Reviewed by Jason Harrell
“Heartless” by Krystal Claxton is an odd, but good, story. It is narrated by an unnamed “Shebeast” who, raised to feed on men, has turned her back on that life and lives alone in the woods healing them instead. Our narrator finds a man in the woods near her house one day, left for dead by another one of her kind. She nurses the man back to health, which draws the other Shebeast back to finish the man off. It’s an interesting story. You’re not quite sure where it’s going when it starts, but it quickly and gracefully resolves itself into a fairly skillful allegory. In this world, words and feelings can injure or heal on an external or physical level as surely as they can on a psychic or emotional level in our world. It is an interesting take on loss, heartbreak, love and the power of the words we choose to use. Worth your time.
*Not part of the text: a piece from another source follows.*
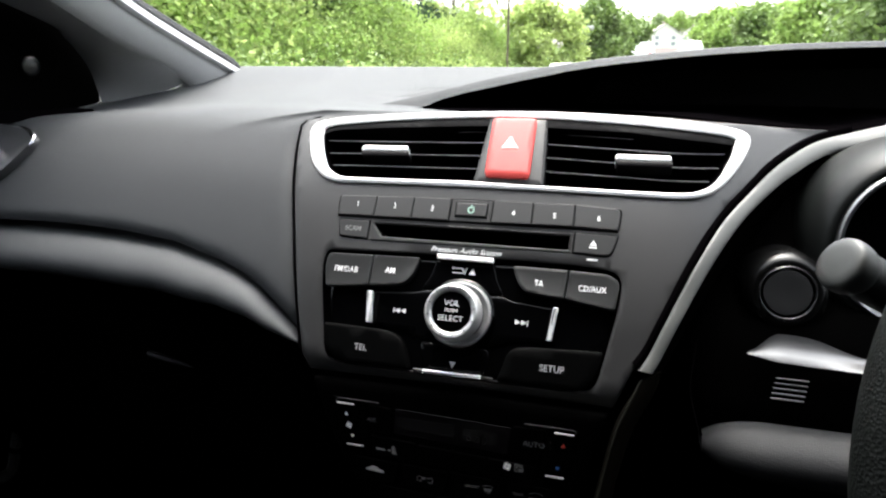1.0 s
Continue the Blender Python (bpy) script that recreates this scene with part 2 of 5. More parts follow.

On the other hand “Underworld” by Katherine Mankiller is, to be charitable, not good. It attempts to tell the story of a teenager who, while trying to rescue his mother from what he thinks is the “Greek Mafia” realizes that he is up against modern-day versions of the Olympian Gods and that he himself is a demigod. It is amateurish in construction, the dialogue is tin-eared and stilted, and the author quickly loses sight of “show, don’t tell.” The story also turns at about the halfway mark into a particularly grating type of wish-fulfillment wherein the protagonist is the best and coolest and most skilled and whatever minor flaws he might possess don’t really matter. All in all I would say that while there is the kernel of a decent idea there, the execution is lacking and leaves very much to be desired. If tales of modern Olympians are what floats your boat, this has been handled in a more interesting fashion elsewhere and I would suggest you seek those alternatives instead.